**WHAT YOU SHOULD DO:** Leave out the pictures and restate the rest of the data exactly.

**ENTRIES PROVIDED:**
────────
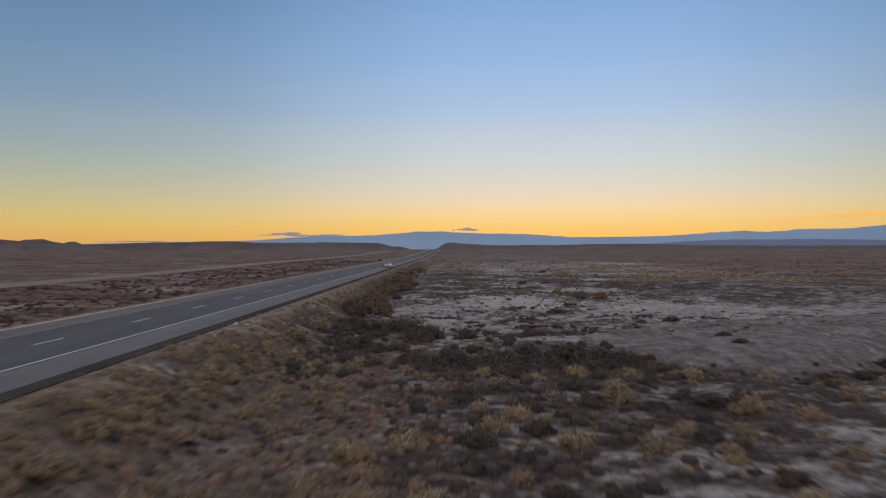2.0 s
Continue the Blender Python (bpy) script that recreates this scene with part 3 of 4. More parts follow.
def build_scrub():
    # straw grass on the verge beside the shoulder
    xy = spots(11, 9000, 7.05, 12.0, -26, 230, lambda x, y: (1 - smooth(9.0, 12.0, x)) * (0.25 + 0.75 * patchy(x, y, 0.55)) * smooth(6.9, 7.5, x + 0.25 * np.sin(y * 1.7)), 1.3)
    scatter("verge_grass", 12, xy, pick_size(13, len(xy[0]), 0.10, 0.27), M_STRAW, "dry straw-coloured grass on the road verge", 18, 0.07, 0.75, solid=0)
    xy = spots(111, 3600, 8.0, 14.0, -24, 330, lambda x, y: smooth(8.2, 9.8, x) * (1 - smooth(10.0, 11.8, x)) * (0.3 + 0.7 * patchy(x, y, 0.5, 3)), 1.15)
    scatter("verge_tussocks", 112, xy, pick_size(113, len(xy[0]), 0.16, 0.46, 1.8), M_STRAW, "rounded straw-yellow grass tussocks on the road bank", 60, 0.022, 0.9, solid=0.2)
    xy = spots(114, 1500, 7.7, 12.0, -27, 46, lambda x, y: smooth(7.7, 8.3, x) * smooth(0.2, 0.6, patchy(x, y, 0.6, 12)), 1.4)
    scatter("verge_tussocks", 115, xy, pick_size(116, len(xy[0]), 0.2, 0.55, 1.5), M_RABBIT, "yellow-tan bunch grass tussocks on the road verge", 84, 0.02, 0.8, solid=0.15)
    xy = spots(14, 4400, -7.7, -6.5, -10, 520, None, 1.2)
    scatter("verge_grass", 15, xy, pick_size(16, len(xy[0]), 0.12, 0.30), M_FRINGE, "pale dry grass fringe along the median shoulder", 12, 0.12, 0.8, solid=0)
    xy = spots(17, 3400, -12.5, -7.5, -10, 420, None, 1.2)
    scatter("verge_grass", 18, xy, pick_size(19, len(xy[0]), 0.2, 0.55), M_STRAW, "dry tan grass beside the median", 16, 0.09, 0.6, solid=0)
    # tufts on the road bank
    xy = spots(21, 620, 9.6, 20, -24, 60, lambda x, y: smooth(9.3, 11, x) * (1 - smooth(16, 20, x)) * smooth(0.25, 0.7, patchy(x, y, 0.35, 2)) * (0.25 + 0.75 * smooth(2, 14, y)))
    scatter("bank_tufts", 22, xy, pick_size(23, len(xy[0]), 0.2, 0.5, 1.5), M_RABBIT, "rounded tan dry tufts on the road bank", 180, 0.014, 1.0, solid=0.15)
    xy = spots(124, 2600, 9.8, 24, -24, 66, lambda x, y: smooth(9.5, 11.5, x) * (1 - smooth(19, 24, x)) * (0.3 + 0.7 * patchy(x, y, 0.6, 4)) * (1 - 0.55 * smooth(-4, 10, y)))
    scatter("bank_undergrowth", 125, xy, pick_size(126, len(xy[0]), 0.15, 0.48, 1.6), M_SCRUB, "low dark grey undergrowth on the road bank", 48, 0.026, 0.7, solid=0.25)
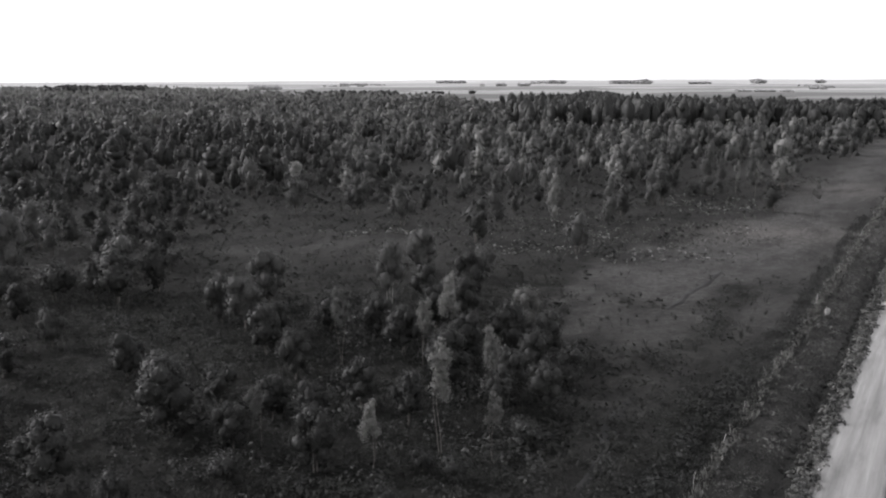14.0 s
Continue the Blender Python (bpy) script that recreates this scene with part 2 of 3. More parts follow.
def bareness(x, y):
    """1 on the short turf of the clearing and along the fence, 0 in the scrub."""
    u, s = road_us(x, y)
    wide = np.interp(y, (60, 90, 110, 150, 200, 300), (3.2, 3.2, 3.8, 9, 13, 12)) + np.interp(y, (100, 150), (1.5, 4)) * ripple(x, y, 6.0, 0.6) + np.interp(y, (100, 150), (1, 2)) * ripple(x, y, 2.3, 1.6)
    # shade worked into the turf tone: less bare, so darker, along two lines
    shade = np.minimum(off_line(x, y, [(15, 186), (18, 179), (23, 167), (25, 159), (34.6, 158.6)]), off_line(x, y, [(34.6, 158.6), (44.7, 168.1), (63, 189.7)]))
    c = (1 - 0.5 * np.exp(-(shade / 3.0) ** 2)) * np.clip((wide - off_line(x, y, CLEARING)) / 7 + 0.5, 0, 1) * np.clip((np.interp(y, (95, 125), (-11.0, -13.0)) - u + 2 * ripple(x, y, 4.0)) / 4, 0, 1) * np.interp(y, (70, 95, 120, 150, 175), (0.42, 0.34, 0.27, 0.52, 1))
    strip = np.clip(1 - np.abs(y - 205 - 0.3 * x + 8 * ripple(x, y, 14)) / 16, 0, 1) * np.clip((8 - x) / 8, 0, 1) * np.clip((x + 40) / 8, 0, 1) * 0.5
    right = 0.9 * np.clip((u - 8.8) / 1.0, 0, 1) * np.clip((17.5 + 2 * ripple(x, y, 7) - u) / 3, 0, 1) * np.clip((s - 104 + 6 * ripple(x, y, 4.0, 0.5)) / 40, 0, 1)
    edge = np.clip((u - 4.0) / 0.6, 0, 1) * np.clip((8.2 - u) / 0.6, 0, 1) * 0.9
    edge = np.maximum(edge, np.interp(s, (75, 105), (0.25, 0.6)) * np.clip((u + 9.6) / 0.8, 0, 1) * np.clip((-4.2 - u) / 0.5, 0, 1))
    edge = np.maximum(edge, 0.55 * np.clip((u + 18) / 2, 0, 1) * np.clip((-9.8 - u) / 0.8, 0, 1) * np.clip((s - 120) / 30, 0, 1))
    # haze put into the ground tone: lightens from y 150 to 210
    dry = 0.22 * np.clip((y - 150) / 60, 0, 1)
    return np.maximum(np.maximum(np.maximum(c, strip), np.maximum(right, edge)), dry)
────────
**ANSWER TO THE TASK:**
2.0 s
Continue the Blender Python (bpy) script that recreates this scene with part 3 of 4. More parts follow.
def build_scrub():
    # straw grass on the verge beside the shoulder
    xy = spots(11, 9000, 7.05, 12.0, -26, 230, lambda x, y: (1 - smooth(9.0, 12.0, x)) * (0.25 + 0.75 * patchy(x, y, 0.55)) * smooth(6.9, 7.5, x + 0.25 * np.sin(y * 1.7)), 1.3)
    scatter("verge_grass", 12, xy, pick_size(13, len(xy[0]), 0.10, 0.27), M_STRAW, "dry straw-coloured grass on the road verge", 18, 0.07, 0.75, solid=0)
    xy = spots(111, 3600, 8.0, 14.0, -24, 330, lambda x, y: smooth(8.2, 9.8, x) * (1 - smooth(10.0, 11.8, x)) * (0.3 + 0.7 * patchy(x, y, 0.5, 3)), 1.15)
    scatter("verge_tussocks", 112, xy, pick_size(113, len(xy[0]), 0.16, 0.46, 1.8), M_STRAW, "rounded straw-yellow grass tussocks on the road bank", 60, 0.022, 0.9, solid=0.2)
    xy = spots(114, 1500, 7.7, 12.0, -27, 46, lambda x, y: smooth(7.7, 8.3, x) * smooth(0.2, 0.6, patchy(x, y, 0.6, 12)), 1.4)
    scatter("verge_tussocks", 115, xy, pick_size(116, len(xy[0]), 0.2, 0.55, 1.5), M_RABBIT, "yellow-tan bunch grass tussocks on the road verge", 84, 0.02, 0.8, solid=0.15)
    xy = spots(14, 4400, -7.7, -6.5, -10, 520, None, 1.2)
    scatter("verge_grass", 15, xy, pick_size(16, len(xy[0]), 0.12, 0.30), M_FRINGE, "pale dry grass fringe along the median shoulder", 12, 0.12, 0.8, solid=0)
    xy = spots(17, 3400, -12.5, -7.5, -10, 420, None, 1.2)
    scatter("verge_grass", 18, xy, pick_size(19, len(xy[0]), 0.2, 0.55), M_STRAW, "dry tan grass beside the median", 16, 0.09, 0.6, solid=0)
    # tufts on the road bank
    xy = spots(21, 620, 9.6, 20, -24, 60, lambda x, y: smooth(9.3, 11, x) * (1 - smooth(16, 20, x)) * smooth(0.25, 0.7, patchy(x, y, 0.35, 2)) * (0.25 + 0.75 * smooth(2, 14, y)))
    scatter("bank_tufts", 22, xy, pick_size(23, len(xy[0]), 0.2, 0.5, 1.5), M_RABBIT, "rounded tan dry tufts on the road bank", 180, 0.014, 1.0, solid=0.15)
    xy = spots(124, 2600, 9.8, 24, -24, 66, lambda x, y: smooth(9.5, 11.5, x) * (1 - smooth(19, 24, x)) * (0.3 + 0.7 * patchy(x, y, 0.6, 4)) * (1 - 0.55 * smooth(-4, 10, y)))
    scatter("bank_undergrowth", 125, xy, pick_size(126, len(xy[0]), 0.15, 0.48, 1.6), M_SCRUB, "low dark grey undergrowth on the road bank", 48, 0.026, 0.7, solid=0.25)
14.0 s
Continue the Blender Python (bpy) script that recreates this scene with part 2 of 3. More parts follow.
def bareness(x, y):
    """1 on the short turf of the clearing and along the fence, 0 in the scrub."""
    u, s = road_us(x, y)
    wide = np.interp(y, (60, 90, 110, 150, 200, 300), (3.2, 3.2, 3.8, 9, 13, 12)) + np.interp(y, (100, 150), (1.5, 4)) * ripple(x, y, 6.0, 0.6) + np.interp(y, (100, 150), (1, 2)) * ripple(x, y, 2.3, 1.6)
    # shade worked into the turf tone: less bare, so darker, along two lines
    shade = np.minimum(off_line(x, y, [(15, 186), (18, 179), (23, 167), (25, 159), (34.6, 158.6)]), off_line(x, y, [(34.6, 158.6), (44.7, 168.1), (63, 189.7)]))
    c = (1 - 0.5 * np.exp(-(shade / 3.0) ** 2)) * np.clip((wide - off_line(x, y, CLEARING)) / 7 + 0.5, 0, 1) * np.clip((np.interp(y, (95, 125), (-11.0, -13.0)) - u + 2 * ripple(x, y, 4.0)) / 4, 0, 1) * np.interp(y, (70, 95, 120, 150, 175), (0.42, 0.34, 0.27, 0.52, 1))
    strip = np.clip(1 - np.abs(y - 205 - 0.3 * x + 8 * ripple(x, y, 14)) / 16, 0, 1) * np.clip((8 - x) / 8, 0, 1) * np.clip((x + 40) / 8, 0, 1) * 0.5
    right = 0.9 * np.clip((u - 8.8) / 1.0, 0, 1) * np.clip((17.5 + 2 * ripple(x, y, 7) - u) / 3, 0, 1) * np.clip((s - 104 + 6 * ripple(x, y, 4.0, 0.5)) / 40, 0, 1)
    edge = np.clip((u - 4.0) / 0.6, 0, 1) * np.clip((8.2 - u) / 0.6, 0, 1) * 0.9
    edge = np.maximum(edge, np.interp(s, (75, 105), (0.25, 0.6)) * np.clip((u + 9.6) / 0.8, 0, 1) * np.clip((-4.2 - u) / 0.5, 0, 1))
    edge = np.maximum(edge, 0.55 * np.clip((u + 18) / 2, 0, 1) * np.clip((-9.8 - u) / 0.8, 0, 1) * np.clip((s - 120) / 30, 0, 1))
    # haze put into the ground tone: lightens from y 150 to 210
    dry = 0.22 * np.clip((y - 150) / 60, 0, 1)
    return np.maximum(np.maximum(np.maximum(c, strip), np.maximum(right, edge)), dry)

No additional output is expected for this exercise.